*Goal of the exercise*: Which lines below fall between the one containing "Continue the Blender" and the one containing "11, SPRUCE, 143)"? Repeat them exactly, counting both of those lines, and add nothing else.

*Source excerpt*:
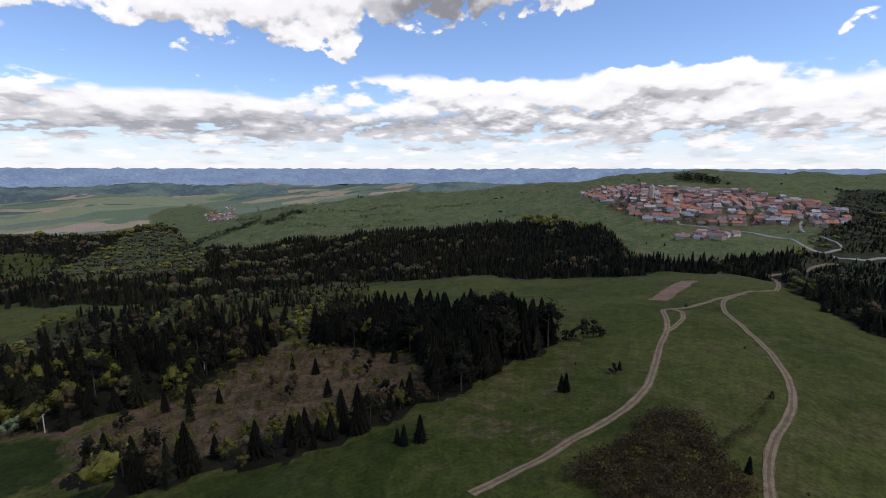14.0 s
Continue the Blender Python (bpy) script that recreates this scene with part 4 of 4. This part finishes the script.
hedge_line(-810.5, -801.7, -948.8, -821.5, 12, 8, 6, 11, SPRUCE, 143)


# ---- houses ----
def gabled(w, l, h, rise, over=0.5):
    """Walls with gables, and a roof slab with eaves, about the origin."""
    a, b = w / 2, l / 2
    wall_v = [(-a, -b, -2), (a, -b, -2), (a, b, -2), (-a, b, -2), (-a, -b, h), (a, -b, h), (a, b, h), (-a, b, h), (0, -b, h + rise), (0, b, h + rise)]
    wall_f = [(0, 1, 5), (0, 5, 4), (1, 2, 6), (1, 6, 5), (2, 3, 7), (2, 7, 6), (3, 0, 4), (3, 4, 7), (4, 5, 8), (6, 7, 9)]
    s = rise / a
    e, t = a + over, 0.25
    roof_v, c = [], b + over
    for y in (-c, c):
        roof_v += [(-e, y, h - over * s + 0.05), (0, y, h + rise + 0.05), (e, y, h - over * s + 0.05), (e, y, h - over * s + 0.05 + t), (0, y, h + rise + 0.05 + t), (-e, y, h - over * s + 0.05 + t)]
    roof_f = []
    for i in range(6):
        j = (i + 1) % 6
        roof_f += [(i, j, j + 6), (i, j + 6, i + 6)]
    roof_f += [(0, 5, 4), (0, 4, 1), (1, 4, 3), (1, 3, 2), (6, 10, 11), (6, 7, 10), (7, 9, 10), (7, 8, 9)]
    return (np.array(wall_v, float), np.array(wall_f)), (np.array(roof_v, float), np.array(roof_f))


def slab(x0, y0, z0, x1, y1, z1):
    v = [(x, y, z) for z in (z0, z1) for x, y in ((x0, y0), (x1, y0), (x1, y1), (x0, y1))]
    f = [(0, 2, 1), (0, 3, 2), (4, 5, 6), (4, 6, 7)]
    for i in range(4):
        j = (i + 1) % 4
        f += [(i, j, j + 4), (i, j + 4, i + 4)]
    return np.array(v, float), np.array(f)


KINDS_OF_HOUSE = [(7.5, 12, 3.4, 3.0), (8.5, 10, 4.2, 2.9), (7, 17, 3.0, 3.2), (9, 11, 4.6, 2.2), (5.5, 8, 2.6, 2.3), (8, 14, 3.6, 3.3)]
HOUSE_MESHES = []
for w_, l_, h_, r_ in KINDS_OF_HOUSE:
    wv, rv = gabled(w_, l_, h_, r_)
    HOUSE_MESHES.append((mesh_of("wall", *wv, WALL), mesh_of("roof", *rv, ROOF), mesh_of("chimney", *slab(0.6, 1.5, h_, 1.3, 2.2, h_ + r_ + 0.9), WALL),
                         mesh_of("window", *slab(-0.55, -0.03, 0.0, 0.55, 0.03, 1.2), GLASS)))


def house(x, y, turn, kind, label, group):
    z = float(height(np.array(x), np.array(y)))
    ob = new("house", None)
    ob.matrix_basis = pose(x, y, z, 0, 0, turn)
    wall, roof, chim, win = HOUSE_MESHES[kind]
    w, l, h, r = KINDS_OF_HOUSE[kind]
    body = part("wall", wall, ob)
    part("roof", roof, ob)
    part("chimney", chim, ob)
    for k in range(2):
        for side in (-1, 1):
            q = part("window", win, body)
            q.matrix_basis = pose(-w / 4 + k * w / 2, side * (l / 2 + 0.02), h * 0.42)
    return tagged(ob, label, "house", group)


def settlement(poly, step, group, label, seed, limit, axis, crowd="crowded far houses of the valley town"):
    """Houses along lanes: a grid with gaps, turned with the slope, no two closer than a yard."""
    rng = np.random.RandomState(seed)
    p = np.array(poly)
    (x0, y0), (x1, y1) = p.min(0), p.max(0)
    gx, gy = np.meshgrid(np.arange(x0, x1, step), np.arange(y0, y1, step))
    gx, gy = gx.ravel() + (rng.rand(gx.size) - 0.5) * step * 0.7, gy.ravel() + (rng.rand(gx.size) - 0.5) * step * 0.7
    k = inside(gx, gy, poly) & (rng.rand(gx.size) < 0.86)
    for road, gap in GAPS:
        k &= line_dist(gx, gy, road) > min(gap, 5) + 6
    gx, gy = gx[k], gy[k]
    order = np.argsort(np.hypot(gx, gy))
    walls, roofs = [], []
    for n_, i in enumerate(order):
        kind = rng.randint(len(KINDS_OF_HOUSE))
        turn = axis + 40 * float(wobble(np.array(gx[i]), np.array(gy[i]), 220, 7)) + rng.choice([0, 0, 90]) + rng.randn() * 5
        if n_ < limit:
            house(gx[i], gy[i], turn, kind, label, group)
            continue
        w, l, h, r = KINDS_OF_HOUSE[kind]
        m = np.array(pose(gx[i], gy[i], float(height(gx[i:i + 1], gy[i:i + 1])[0]), 0, 0, turn))
        for bag, (v, f) in zip((walls, roofs), gabled(w, l, h, r)):
            bag.append((v @ m[:3, :3].T + m[:3, 3], f))
    if walls:
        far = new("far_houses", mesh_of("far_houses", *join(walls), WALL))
        tagged(far, crowd, "houses", kind="stuff")
        tagged(new("far_roofs", mesh_of("far_roofs", *join(roofs), ROOF)), "red and grey roofs of " + crowd, "roofs", kind="stuff")


VILLAGE = [(-1149, -189), (-1180, -153), (-1238, -73), (-1143, 40), (-1123, 113), (-1082, 208), (-890, 241), (-794, 195), (-801, 107), (-771, 59), (-778, -0), (-785, -41), (-910, -93)]
settlement(VILLAGE, 14.5, "houses of the hill village", "plastered village house with a weathered red tile roof", 21, 200, 20)
LOW_ROW = [(-716, 11), (-722, 55), (-708, 86), (-675, 59), (-683, 21)]
settlement(LOW_ROW, 10.5, "barns below the hill village", "grey-brown barn on the slope below the village", 22, 20, 80)
TOWN = [(-119, 776), (-105, 941), (-126, 1061), (-342, 1659), (-385, 1914), (-264, 1924), (-91, 1912), (-40, 1774), (-76, 1415), (-39, 1054), (16, 1029), (93, 966), (136, 882), (67, 823), (8, 809), (-48, 826)]
settlement(TOWN, 15.5, "houses of the valley town", "plastered town house with a red tile roof", 23, 80, 0)
ROADSIDE = [(151, 883), (188, 870), (191, 776), (170, 782)]
settlement(ROADSIDE, 24, "houses of the valley town", "plastered roadside house with a red roof", 24, 10, 30)

PLAIN_TOWN = [(-769, -3454), (-1064, -3455), (-1307, -3214), (-1190, -2930), (-841, -3197)]
settlement(PLAIN_TOWN, 45, "", "", 25, 0, 0, "pale far houses of the town on the plain")
PLAIN_EDGE = [(-1666, -2042), (-1861, -2033), (-949, -1037), (-947, -1135)]
settlement(PLAIN_EDGE, 30, "", "", 26, 0, 0, "pale far houses behind the green hill")
thicket("village_trees", "green garden trees among the village houses", VILLAGE, 21, 3, 7, MIXED, 111, 40)
thicket("village_spruces", "dark garden trees among the village houses", VILLAGE, 26, 4, 9, SPRUCE, 112, 40)
thicket("town_trees", "garden trees among the town houses", TOWN, 24, 4, 8, MIXED, 113, 24)


PLASTER = plain("aged_plaster", (0.42, 0.35, 0.27), (0.54, 0.46, 0.37), 0.6)


def church(x, y, turn):
    z = float(height(np.array(x), np.array(y)))
    ob = new("church", None)
    ob.matrix_basis = pose(x, y, z, 0, 0, turn)
    wall, roof = gabled(11, 24, 8, 6)
    nave = part("nave", mesh_of("nave", *wall, PLASTER), ob)
    part("roof", mesh_of("roof", *roof, ROOF), ob)
    tower = part("tower", mesh_of("tower", *slab(-3.2, -18, -2, 3.2, -12, 20), PLASTER), ob, "pale square bell tower")
    v = np.array([(-3.6, -18.4, 20), (3.6, -18.4, 20), (3.6, -11.6, 20), (-3.6, -11.6, 20), (0, -15, 26)], float)
    part("spire", mesh_of("spire", v, [(0, 1, 4), (1, 2, 4), (2, 3, 4), (3, 0, 4), (0, 3, 2), (0, 2, 1)], ROOF), tower)
    win = mesh_of("window", *slab(-0.06, -0.9, 0, 0.06, 0.9, 3.5), GLASS)
    for k in range(4):
        for side in (-1, 1):
            q = part("window", win, nave)
            q.matrix_basis = pose(side * 5.52, -8 + 5 * k, 2.5)
    tagged(ob, "pale village church with a square bell tower", "church")


church(-963.0, -23.4, 70)
GROVE = [(-1308, 5), (-1288, 53), (-1275, 101), (-1241, 98), (-1277, 25)]
thicket("hilltop_grove", "dark spruce grove on the hilltop", GROVE, 8, 12, 17, SPRUCE, 98, 50)


# ---- power line ----
def lattice_mast(x, y, h, turn):
    z = float(height(np.array(x), np.array(y)))
    ob = new("power_mast", None)
    ob.matrix_basis = pose(x, y, z, 0, 0, turn)
    a, b = 0.75, 0.32
    foot = [(-a, -a), (a, -a), (a, a), (-a, a)]
    for fx, fy in foot:
        part("leg", mesh_of("leg", *pole((fx, fy, -0.3), (fx * b / a, fy * b / a, h), 0.09, 0.07, 4), STEEL), ob)
    n = 7
    for k in range(n):
        s0, s1 = a + (b - a) * k / n, a + (b - a) * (k + 1) / n
        z0, z1 = h * k / n, h * (k + 1) / n
        for (p0, p1) in (((-s0, -s0), (s1, -s1)), ((s0, -s0), (s1, s1)), ((s0, s0), (-s1, s1)), ((-s0, s0), (-s1, -s1))):
            part("brace", mesh_of("brace", *pole((*p0, z0), (*p1, z1), 0.045, 0.045, 4), STEEL), ob)
    part("crossarm", mesh_of("crossarm", *slab(-2.4, -0.15, h - 0.2, 2.4, 0.15, h + 0.12), STEEL), ob)
    for q in (-2.1, 0, 2.1):
        part("insulator", mesh_of("insulator", *pole((q, 0, h + 0.1), (q, 0, h + 0.7), 0.09, 0.12, 6), GLASS), ob)
    for fx, fy in ((-a, -a), (a, a)):
        part("footing", mesh_of("footing", *slab(fx - 0.4, fy - 0.4, -0.6, fx + 0.4, fy + 0.4, 0.25), CONCRETE), ob)
    return tagged(ob, "grey lattice power mast standing in the meadow", "power mast")


def wood_pole(x, y, h, turn, mat, label):
    z = float(height(np.array(x), np.array(y)))
    ob = new("power_pole", None)
    ob.matrix_basis = pose(x, y, z, 0, 0, turn)
    part("post", mesh_of("post", *pole((0, 0, -0.3), (0, 0, h), 0.2, 0.14, 8), mat), ob)
    part("crossarm", mesh_of("crossarm", *slab(-1.2, -0.1, h - 0.5, 1.2, 0.1, h - 0.3), STEEL), ob)
    for q in (-1, 0, 1):
        part("insulator", mesh_of("insulator", *pole((q, 0, h - 0.3), (q, 0, h + 0.15), 0.07, 0.1, 6), GLASS), ob)
    return tagged(ob, label, "power pole", "poles of the power line")


MAST = (-33.4, -169.6)
POLES = [(-78.7, -176.1), (-139.1, -177.3), (-68.0, -252.5), (-102.0, -319.1)]
lattice_mast(*MAST, 10.5, 60)
for q_, (px_, py_) in enumerate(POLES):
    wood_pole(px_, py_, 6.2, 40, CONCRETE, "weathered pale power pole at the wood's edge")


def wire(a, b, sag):
    pts = [(a[0] + (b[0] - a[0]) * k / 12, a[1] + (b[1] - a[1]) * k / 12, a[2] + (b[2] - a[2]) * k / 12 - sag * math.sin(math.pi * k / 12)) for k in range(13)]
    tagged(new("power_cable", mesh_of("power_cable", *join([pole(p, q, 0.022, 0.022, 4) for p, q in zip(pts, pts[1:])]), BARK)), "thin dark cable of the power line", "cable", "cables of the power line")


def z_at(x, y, h):
    return float(height(np.array(float(x)), np.array(float(y)))) + h


NEXT = (-37.4, -110.8)
for off in (-2.1, 0.0, 2.1):
    ca, sa = math.cos(radians(60)), math.sin(radians(60))
    top = (MAST[0] + off * ca, MAST[1] + off * sa, z_at(*MAST, 11.1))
    far = (NEXT[0] + (NEXT[0] - MAST[0]) * 1.2 + off * ca, NEXT[1] + (NEXT[1] - MAST[1]) * 1.2 + off * sa)
    wire(top, (*far, z_at(*far, 9.0)), 1.6)
    wire(top, (POLES[2][0] + off * 0.45, POLES[2][1], z_at(*POLES[2], 6.3)), 0.8)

*The output*:
Continue the Blender Python (bpy) script that recreates this scene with part 4 of 4. This part finishes the script.
hedge_line(-810.5, -801.7, -948.8, -821.5, 12, 8, 6, 11, SPRUCE, 143)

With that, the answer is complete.